─── Information provided ───

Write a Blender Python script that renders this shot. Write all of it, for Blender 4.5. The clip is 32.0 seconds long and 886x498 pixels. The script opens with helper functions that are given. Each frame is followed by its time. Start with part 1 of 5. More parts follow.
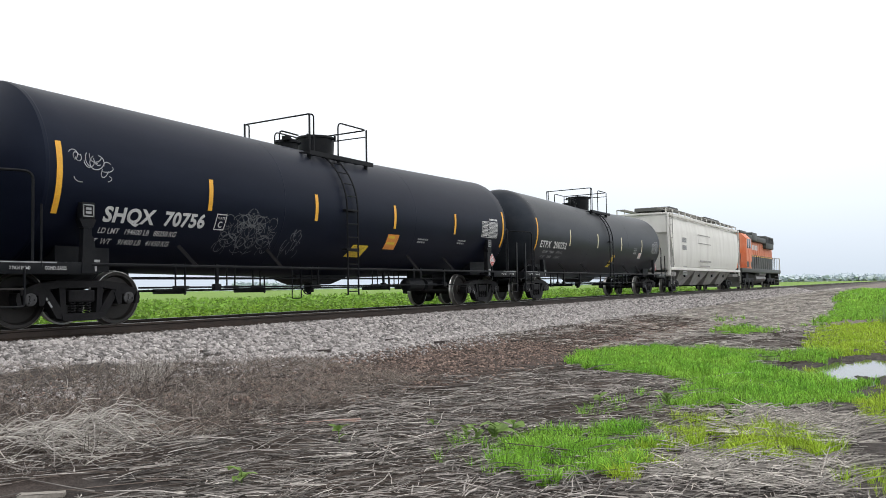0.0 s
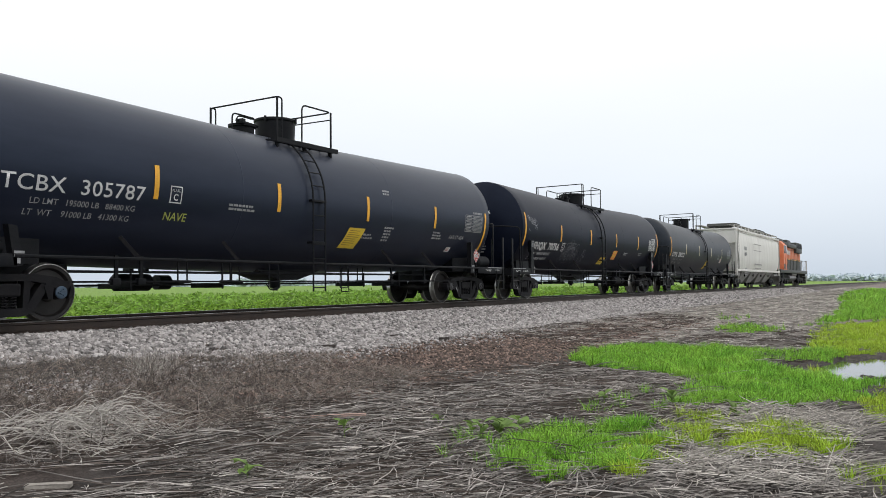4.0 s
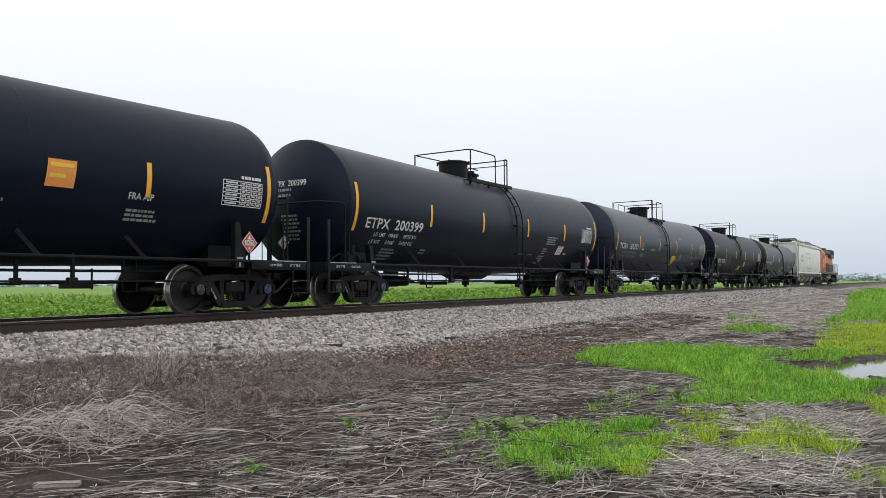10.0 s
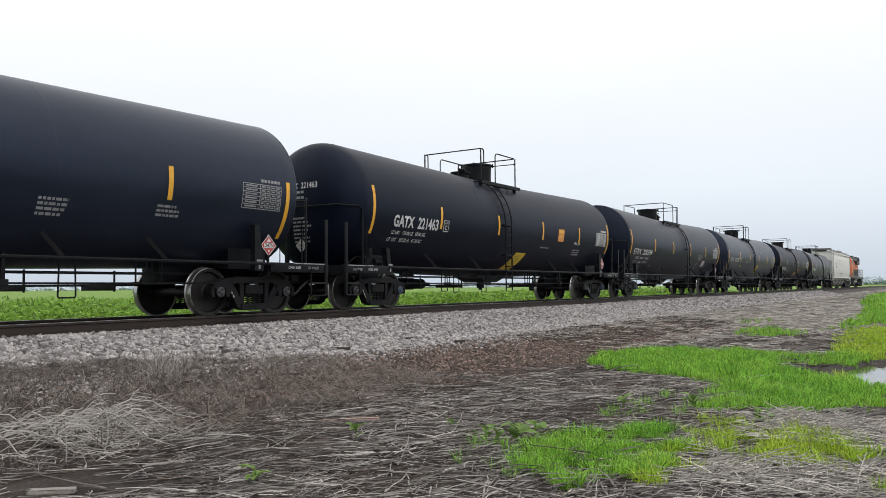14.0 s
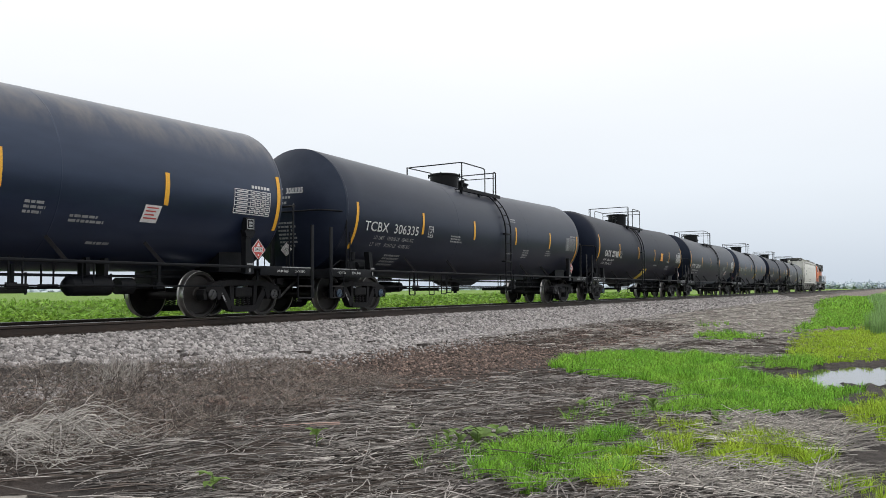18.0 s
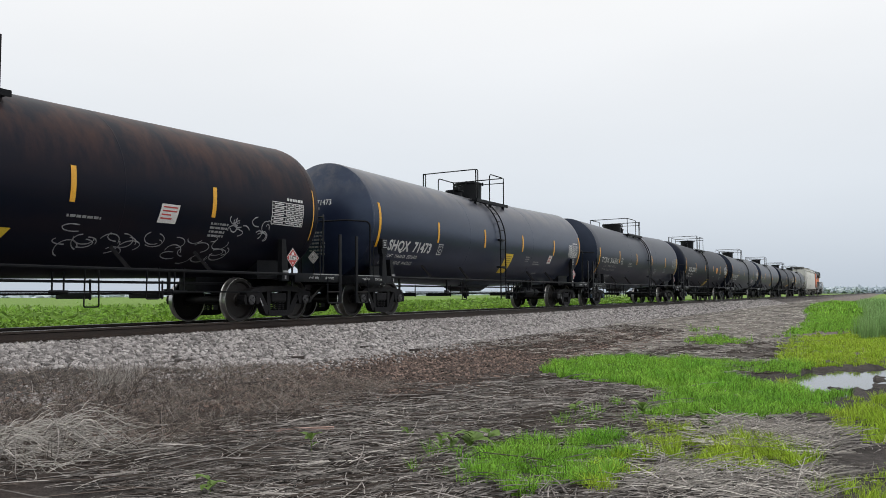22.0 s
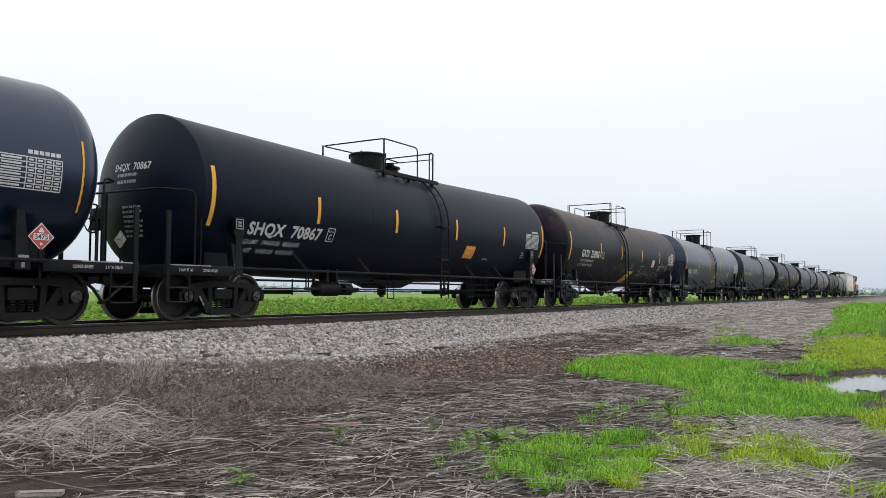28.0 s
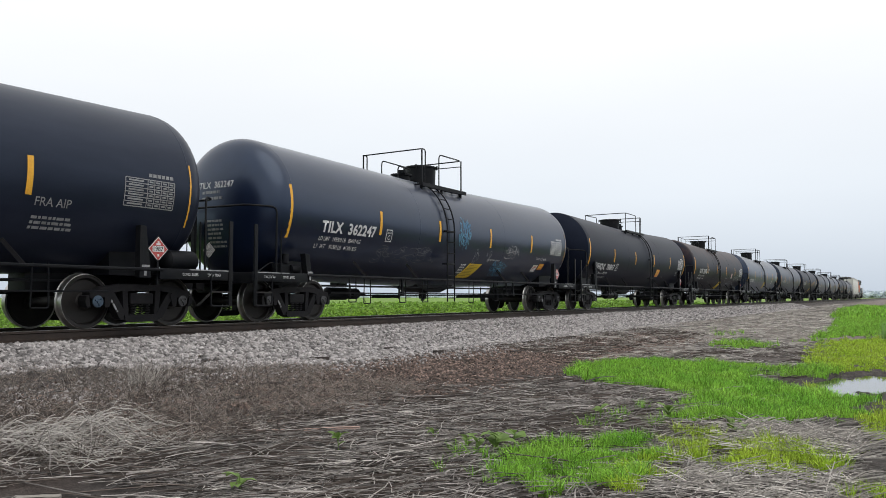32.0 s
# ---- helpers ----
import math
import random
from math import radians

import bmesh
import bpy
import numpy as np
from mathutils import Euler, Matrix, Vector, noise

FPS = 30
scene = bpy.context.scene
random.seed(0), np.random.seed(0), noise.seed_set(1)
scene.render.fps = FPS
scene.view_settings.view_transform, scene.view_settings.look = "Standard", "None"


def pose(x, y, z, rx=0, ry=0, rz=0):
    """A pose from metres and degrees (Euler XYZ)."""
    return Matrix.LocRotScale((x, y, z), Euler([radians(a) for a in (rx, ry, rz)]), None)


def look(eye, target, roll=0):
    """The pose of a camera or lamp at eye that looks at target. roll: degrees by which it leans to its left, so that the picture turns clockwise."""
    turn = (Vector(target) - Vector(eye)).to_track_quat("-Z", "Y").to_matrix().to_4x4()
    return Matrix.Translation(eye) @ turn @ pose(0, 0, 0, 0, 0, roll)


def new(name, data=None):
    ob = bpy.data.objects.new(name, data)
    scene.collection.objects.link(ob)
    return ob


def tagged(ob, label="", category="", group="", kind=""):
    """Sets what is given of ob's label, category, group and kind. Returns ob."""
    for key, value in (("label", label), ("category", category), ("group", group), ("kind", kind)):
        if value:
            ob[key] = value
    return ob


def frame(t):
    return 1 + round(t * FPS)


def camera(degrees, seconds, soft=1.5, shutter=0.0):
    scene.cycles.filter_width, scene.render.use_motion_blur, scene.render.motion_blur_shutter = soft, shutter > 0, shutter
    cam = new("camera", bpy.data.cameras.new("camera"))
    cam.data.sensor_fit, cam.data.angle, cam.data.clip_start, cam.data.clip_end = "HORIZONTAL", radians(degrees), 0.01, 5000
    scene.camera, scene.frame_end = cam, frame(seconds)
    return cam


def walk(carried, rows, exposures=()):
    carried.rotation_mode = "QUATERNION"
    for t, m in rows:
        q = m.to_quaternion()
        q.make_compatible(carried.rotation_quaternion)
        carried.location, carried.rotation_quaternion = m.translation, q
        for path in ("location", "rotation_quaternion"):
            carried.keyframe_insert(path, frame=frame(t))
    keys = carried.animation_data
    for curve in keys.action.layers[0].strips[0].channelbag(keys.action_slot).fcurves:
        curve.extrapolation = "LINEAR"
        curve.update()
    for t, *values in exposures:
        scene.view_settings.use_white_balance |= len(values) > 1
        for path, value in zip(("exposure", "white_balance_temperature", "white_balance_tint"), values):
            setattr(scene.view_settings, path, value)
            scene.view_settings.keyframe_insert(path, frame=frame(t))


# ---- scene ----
# camera: hand-held beside the line, nearly still
cam = camera(57.64, 32.0, soft=0.6)
EYE = Vector((0, -12.744, 0.532))
# seconds, yaw from the track's normal, pitch, roll (degrees), small shifts (metres)
VIEW = [
    (0, 59.596, 2.698, 0.942, -0.053, -0.044, 0.018),
    (0.5, 59.483, 2.667, 1.052, -0.049, -0.054, 0.012),
    (1, 59.425, 2.563, 1.001, -0.058, -0.056, 0.016),
    (1.5, 59.351, 2.520, 0.995, -0.066, -0.058, 0.012),
    (2, 59.254, 2.495, 1.016, -0.064, -0.062, 0.011),
    (2.5, 59.255, 2.466, 1.005, -0.067, -0.057, 0.009),
    (3, 59.293, 2.481, 1.009, -0.071, -0.039, 0.005),
    (3.5, 59.283, 2.491, 0.779, -0.066, -0.035, 0.002),
    (5.5, 59.263, 2.492, 0.225, -0.072, -0.040, -0.001),
    (6, 59.187, 2.473, 0.274, -0.068, -0.048, -0.003),
    (6.5, 59.071, 2.413, 0.200, -0.068, -0.060, 0.005),
    (7, 59.022, 2.366, 0.259, -0.069, -0.066, 0.011),
    (7.5, 58.955, 2.311, 0.284, -0.064, -0.072, 0.019),
    (8, 58.921, 2.291, 0.327, -0.071, -0.076, 0.022),
    (8.5, 58.945, 2.315, 0.402, -0.081, -0.076, 0.017),
    (9, 58.976, 2.346, 0.450, -0.084, -0.070, 0.013),
    (9.5, 58.915, 2.397, 0.449, -0.088, -0.056, 0.010),
    (10, 58.807, 2.433, 0.448, -0.077, -0.042, 0.011),
    (10.5, 58.636, 2.458, 0.336, -0.049, -0.035, 0.009),
    (11, 58.562, 2.521, 0.338, -0.028, -0.025, 0.004),
    (11.5, 58.449, 2.520, 0.307, -0.004, -0.012, 0.004),
    (12, 58.328, 2.586, 0.228, 0.016, -0.006, 0.002),
    (12.5, 58.251, 2.579, 0.246, 0.042, 0.015, 0.002),
    (13, 58.167, 2.560, 0.313, 0.076, 0.037, 0.003),
    (13.5, 58.040, 2.651, 0.357, 0.098, 0.042, -0.008),
    (14, 58.067, 2.718, 0.449, 0.119, 0.052, -0.018),
    (14.5, 58.185, 2.744, 0.425, 0.144, 0.059, -0.017),
    (16.5, 59.549, 2.796, 0.332, 0.178, 0.061, -0.021),
    (17, 60.279, 2.849, 0.337, 0.168, 0.059, -0.019),
    (17.5, 60.612, 2.875, 0.257, 0.150, 0.059, -0.014),
    (18, 60.701, 2.914, 0.279, 0.140, 0.059, -0.009),
    (18.5, 60.818, 2.970, 0.228, 0.115, 0.054, -0.007),
    (19, 60.917, 3.024, 0.240, 0.098, 0.042, 0.003),
    (19.5, 61.028, 3.072, 0.242, 0.079, 0.035, 0.006),
    (20, 61.128, 3.127, 0.272, 0.060, 0.025, 0.011),
    (20.5, 61.150, 3.167, 0.276, 0.054, 0.018, 0.007),
    (21, 61.204, 3.209, 0.255, 0.043, 0.016, 0.007),
    (21.5, 61.243, 3.249, 0.273, 0.033, 0.011, 0.005),
    (22, 61.278, 3.274, 0.330, 0.026, 0.005, -0.001),
    (22.5, 61.306, 3.293, 0.354, 0.022, 0.007, -0.003),
    (23, 61.258, 3.307, 0.328, 0.016, 0.007, -0.007),
    (23.5, 61.117, 3.259, 0.122, 0.019, 0.009, -0.004),
    (24, 60.891, 3.207, 0.071, 0.019, 0.010, -0.002),
    (24.5, 60.689, 3.178, -0.062, 0.012, 0.011, -0.008),
    (25, 60.483, 3.160, -0.173, 0.008, 0.013, -0.004),
    (25.5, 60.272, 3.163, -0.232, -0.002, 0.015, -0.007),
    (27.5, 59.679, 3.143, -0.172, -0.048, 0.020, 0.001),
    (28, 59.671, 3.122, -0.180, -0.051, 0.023, 0.006),
    (28.5, 59.654, 3.171, -0.068, -0.046, 0.010, -0.001),
    (29, 59.614, 3.207, 0.048, -0.042, -0.005, -0.003),
    (29.5, 59.615, 3.234, 0.042, -0.036, -0.000, -0.002),
    (30, 59.633, 3.254, 0.078, -0.033, 0.005, -0.002),
    (30.5, 59.671, 3.299, 0.076, -0.032, 0.017, -0.004),
    (31, 59.731, 3.337, 0.019, -0.028, 0.033, -0.010),
    (31.5, 59.705, 3.376, 0.039, -0.027, 0.027, -0.010),
    (32, 59.725, 3.427, 0.034, -0.027, 0.027, -0.009),
]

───

What to work on
Emit the lines of the material exactly, from its first line to the line containing "scene.render.fps = FPS", inclusive; leave every picture out.

Answer to the problem
Write a Blender Python script that renders this shot. Write all of it, for Blender 4.5. The clip is 32.0 seconds long and 886x498 pixels. The script opens with helper functions that are given. Each frame is followed by its time. Start with part 1 of 5. More parts follow.
0.0 s
4.0 s
10.0 s
14.0 s
18.0 s
22.0 s
28.0 s
32.0 s
# ---- helpers ----
import math
import random
from math import radians

import bmesh
import bpy
import numpy as np
from mathutils import Euler, Matrix, Vector, noise

FPS = 30
scene = bpy.context.scene
random.seed(0), np.random.seed(0), noise.seed_set(1)
scene.render.fps = FPS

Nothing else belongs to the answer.